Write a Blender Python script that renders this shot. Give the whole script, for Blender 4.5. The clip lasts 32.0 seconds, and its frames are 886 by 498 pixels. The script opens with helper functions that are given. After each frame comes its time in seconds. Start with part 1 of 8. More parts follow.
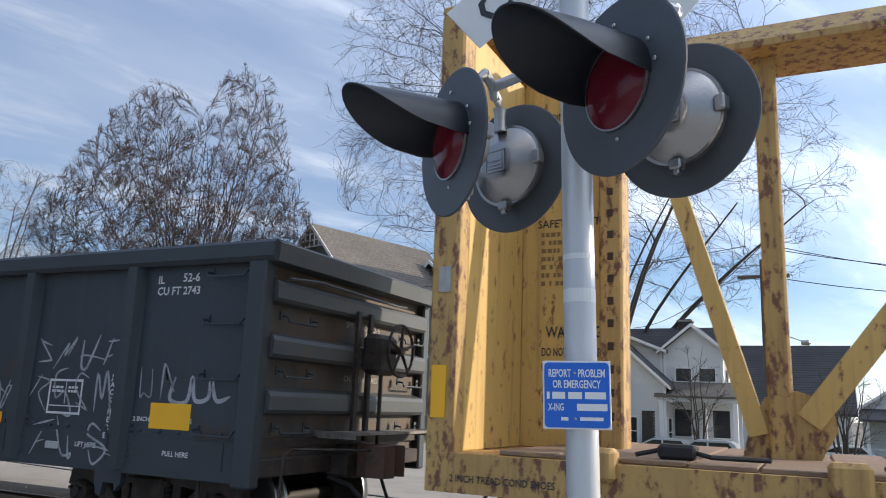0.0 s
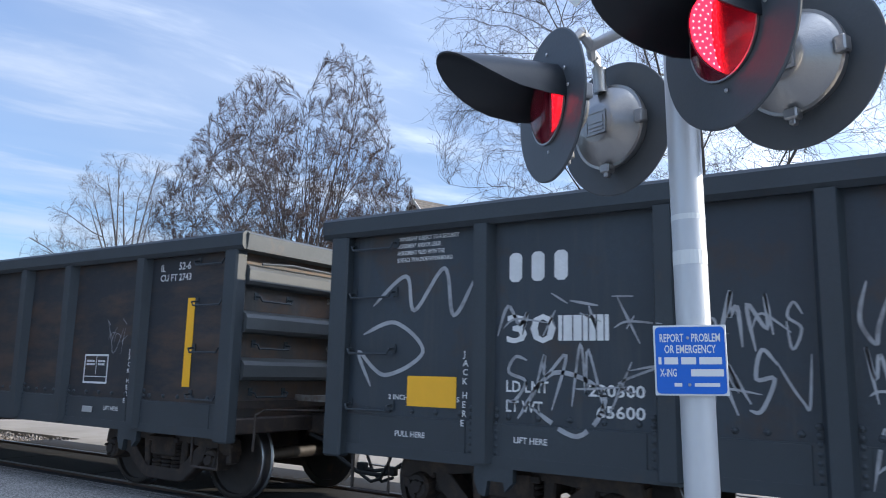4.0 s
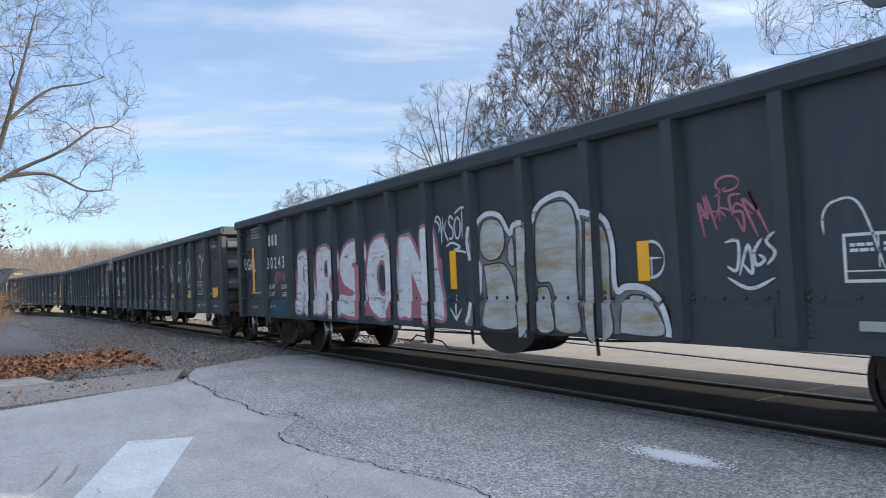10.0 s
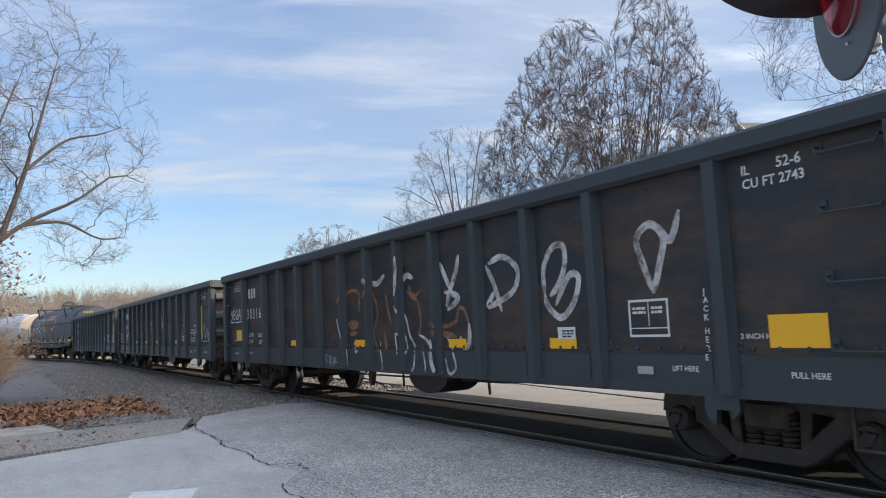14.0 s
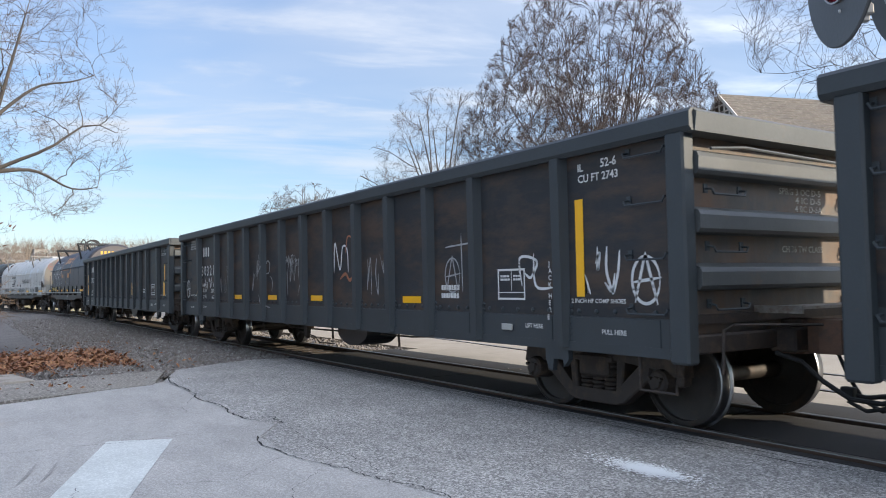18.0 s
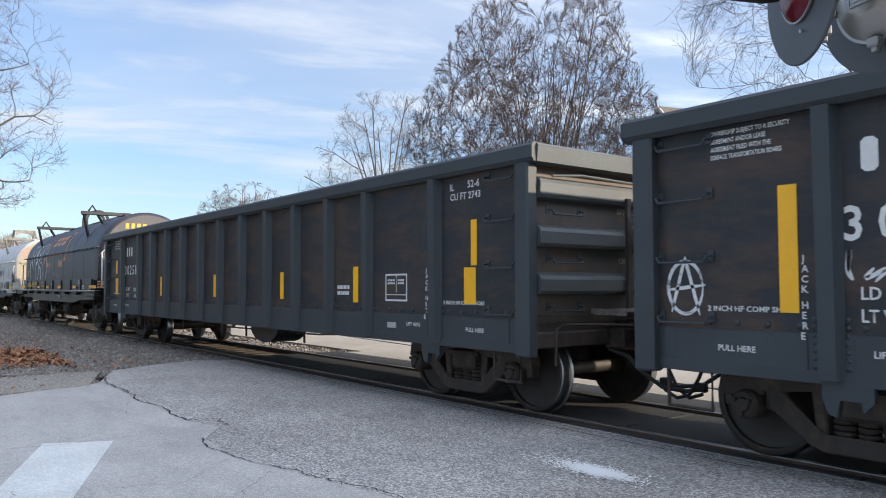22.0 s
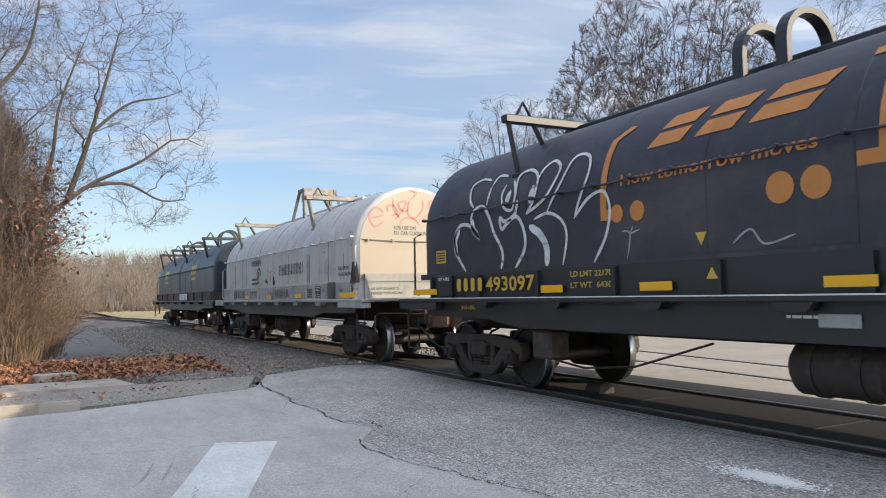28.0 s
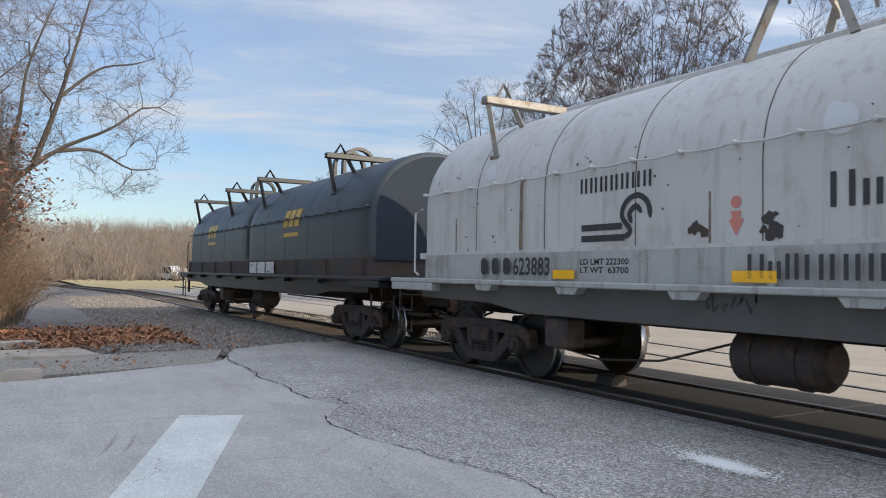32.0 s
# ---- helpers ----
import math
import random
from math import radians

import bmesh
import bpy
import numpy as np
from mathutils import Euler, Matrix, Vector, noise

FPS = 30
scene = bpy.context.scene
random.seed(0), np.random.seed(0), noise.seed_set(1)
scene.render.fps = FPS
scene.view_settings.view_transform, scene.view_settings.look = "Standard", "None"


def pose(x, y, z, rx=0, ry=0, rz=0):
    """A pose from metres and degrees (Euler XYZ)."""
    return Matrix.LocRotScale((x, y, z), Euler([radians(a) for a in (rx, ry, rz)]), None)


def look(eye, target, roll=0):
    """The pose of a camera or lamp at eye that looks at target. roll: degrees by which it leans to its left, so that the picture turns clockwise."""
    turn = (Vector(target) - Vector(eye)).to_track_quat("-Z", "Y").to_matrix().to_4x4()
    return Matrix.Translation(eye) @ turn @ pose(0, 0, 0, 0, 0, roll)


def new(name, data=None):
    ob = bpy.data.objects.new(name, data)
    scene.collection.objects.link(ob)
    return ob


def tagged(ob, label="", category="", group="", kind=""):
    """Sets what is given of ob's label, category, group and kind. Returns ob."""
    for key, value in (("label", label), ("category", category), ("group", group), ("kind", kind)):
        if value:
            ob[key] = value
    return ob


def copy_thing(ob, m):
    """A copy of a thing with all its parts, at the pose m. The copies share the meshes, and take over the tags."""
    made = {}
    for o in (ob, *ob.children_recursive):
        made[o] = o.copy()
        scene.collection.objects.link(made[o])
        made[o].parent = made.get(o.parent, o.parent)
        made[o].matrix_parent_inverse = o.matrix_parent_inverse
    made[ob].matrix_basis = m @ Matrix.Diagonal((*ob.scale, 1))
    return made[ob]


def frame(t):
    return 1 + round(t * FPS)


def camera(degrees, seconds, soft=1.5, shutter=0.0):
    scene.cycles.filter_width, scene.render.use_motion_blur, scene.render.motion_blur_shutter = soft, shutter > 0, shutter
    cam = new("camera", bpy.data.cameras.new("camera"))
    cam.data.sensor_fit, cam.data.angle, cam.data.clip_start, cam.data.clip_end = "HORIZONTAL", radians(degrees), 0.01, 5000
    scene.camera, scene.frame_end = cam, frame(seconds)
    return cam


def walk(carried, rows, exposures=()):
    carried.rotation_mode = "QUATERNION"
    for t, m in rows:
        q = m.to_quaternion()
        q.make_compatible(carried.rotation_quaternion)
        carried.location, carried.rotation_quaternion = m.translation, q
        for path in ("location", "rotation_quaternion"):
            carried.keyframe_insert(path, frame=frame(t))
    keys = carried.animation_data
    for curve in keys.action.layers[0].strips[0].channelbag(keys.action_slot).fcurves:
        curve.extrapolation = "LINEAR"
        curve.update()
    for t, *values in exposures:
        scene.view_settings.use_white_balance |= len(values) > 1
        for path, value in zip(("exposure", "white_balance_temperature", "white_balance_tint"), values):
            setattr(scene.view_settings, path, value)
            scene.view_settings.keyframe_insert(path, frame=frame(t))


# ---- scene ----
EXPO = 0.42
cam = camera(60.9, 32.0, soft=1.0, shutter=0.1)

# t, place of the eye, and yaw (left of +y), pitch, lean
PATH = [
    (0.0, 0.002, -0.002, 1.446, 26.00, 11.65, 2.26),
    (0.5, -0.006, -0.002, 1.440, 25.76, 11.55, 2.45),
    (1.0, -0.005, -0.006, 1.438, 25.81, 11.46, 2.33),
    (1.5, 0.000, -0.003, 1.438, 26.32, 11.11, 2.20),
    (2.0, 0.007, 0.004, 1.434, 26.93, 10.58, 2.23),
    (2.5, 0.017, 0.006, 1.432, 27.73, 10.00, 2.16),
    (4.5, -0.009, 0.023, 1.439, 36.02, 9.56, 0.31),
    (5.0, 0.060, 0.033, 1.413, 38.50, 10.12, -1.15),
    (5.5, 0.073, 0.058, 1.390, 44.08, 9.87, -2.54),
    (6.0, -0.011, 0.015, 1.371, 49.90, 9.27, -4.44),
    (6.5, -0.063, 0.004, 1.389, 51.97, 10.55, -3.70),
    (7.0, -0.075, 0.045, 1.379, 50.54, 11.29, -1.96),
    (7.5, -0.066, 0.092, 1.368, 45.96, 11.72, -0.75),
    (8.0, -0.070, 0.088, 1.373, 44.58, 10.54, 1.07),
    (8.5, -0.046, 0.030, 1.383, 47.64, 9.18, 1.44),
    (9.0, 0.006, 0.102, 1.377, 51.32, 5.69, -1.11),
    (9.5, 0.024, 0.131, 1.365, 54.63, 2.55, -2.13),
    (10.0, -0.010, 0.120, 1.366, 57.96, 2.19, -2.49),
    (10.5, -0.050, 0.098, 1.374, 61.50, 3.73, -2.50),
    (11.0, -0.076, 0.099, 1.371, 64.71, 4.65, -2.08),
    (11.5, -0.051, 0.110, 1.379, 66.33, 4.70, -2.23),
    (12.0, -0.045, 0.106, 1.389, 66.98, 5.85, -2.47),
    (12.5, -0.019, 0.124, 1.394, 66.02, 6.87, -2.47),
    (13.0, 0.061, 0.172, 1.386, 62.08, 6.64, -2.53),
    (13.5, 0.093, 0.200, 1.405, 57.98, 6.16, -2.85),
    (14.0, 0.129, 0.139, 1.423, 58.72, 5.57, -2.60),
    (14.5, 0.096, 0.120, 1.433, 60.20, 5.39, -2.16),
    (15.0, 0.032, 0.130, 1.390, 60.36, 4.71, -1.75),
    (15.5, 0.050, 0.137, 1.387, 60.34, 2.94, -0.28),
    (17.5, 0.115, 0.102, 1.399, 57.22, 2.68, -0.54),
    (18.0, 0.111, 0.098, 1.394, 56.95, 2.67, -0.97),
    (18.5, 0.123, 0.108, 1.399, 57.04, 2.31, -1.23),
    (19.0, 0.129, 0.113, 1.405, 56.78, 2.23, -1.04),
    (19.5, 0.121, 0.120, 1.397, 56.20, 2.72, -0.48),
    (20.0, 0.139, 0.114, 1.397, 55.54, 3.39, -0.24),
    (20.5, 0.138, 0.125, 1.400, 55.04, 3.36, -0.69),
    (21.0, 0.158, 0.127, 1.388, 54.01, 2.82, -1.46),
    (21.5, 0.118, 0.076, 1.381, 52.48, 2.66, -0.47),
    (22.0, 0.063, -0.013, 1.385, 52.46, 2.89, -0.04),
    (22.5, 0.009, -0.083, 1.380, 53.35, 3.01, -0.42),
    (23.0, -0.011, -0.149, 1.365, 53.73, 3.26, -0.51),
    (23.5, -0.025, -0.171, 1.377, 54.91, 3.24, -0.35),
    (24.0, -0.041, -0.166, 1.370, 56.84, 3.00, 0.14),
    (24.5, -0.058, -0.178, 1.374, 58.31, 3.28, 0.25),
    (25.0, -0.058, -0.177, 1.361, 59.18, 3.08, -0.10),
    (25.5, -0.040, -0.187, 1.363, 60.23, 2.58, 0.07),
    (27.5, -0.064, -0.187, 1.362, 61.85, 3.38, -0.18),
    (28.0, -0.061, -0.182, 1.361, 61.94, 3.41, -1.20),
    (28.5, -0.078, -0.189, 1.363, 64.75, 4.13, -2.65),
    (29.0, -0.063, -0.190, 1.365, 65.65, 5.00, -2.49),
    (29.5, -0.030, -0.180, 1.368, 63.44, 4.74, -1.76),
    (30.0, -0.036, -0.180, 1.367, 62.25, 3.44, -0.41),
    (30.5, -0.032, -0.176, 1.367, 61.27, 2.25, 0.51),
    (31.0, -0.041, -0.179, 1.368, 60.45, 1.66, 0.64),
    (31.5, -0.049, -0.187, 1.364, 60.16, 1.62, 0.64),
    (32.0, -0.032, -0.196, 1.369, 59.80, 1.88, 0.78),
]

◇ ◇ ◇

Exactly the lines from the line with "keys = carried.animation_data" to the line with "scene.view_settings.keyframe_insert(path, frame=frame(t))", both included, are to be extracted, and no others.

    keys = carried.animation_data
    for curve in keys.action.layers[0].strips[0].channelbag(keys.action_slot).fcurves:
        curve.extrapolation = "LINEAR"
        curve.update()
    for t, *values in exposures:
        scene.view_settings.use_white_balance |= len(values) > 1
        for path, value in zip(("exposure", "white_balance_temperature", "white_balance_tint"), values):
            setattr(scene.view_settings, path, value)
            scene.view_settings.keyframe_insert(path, frame=frame(t))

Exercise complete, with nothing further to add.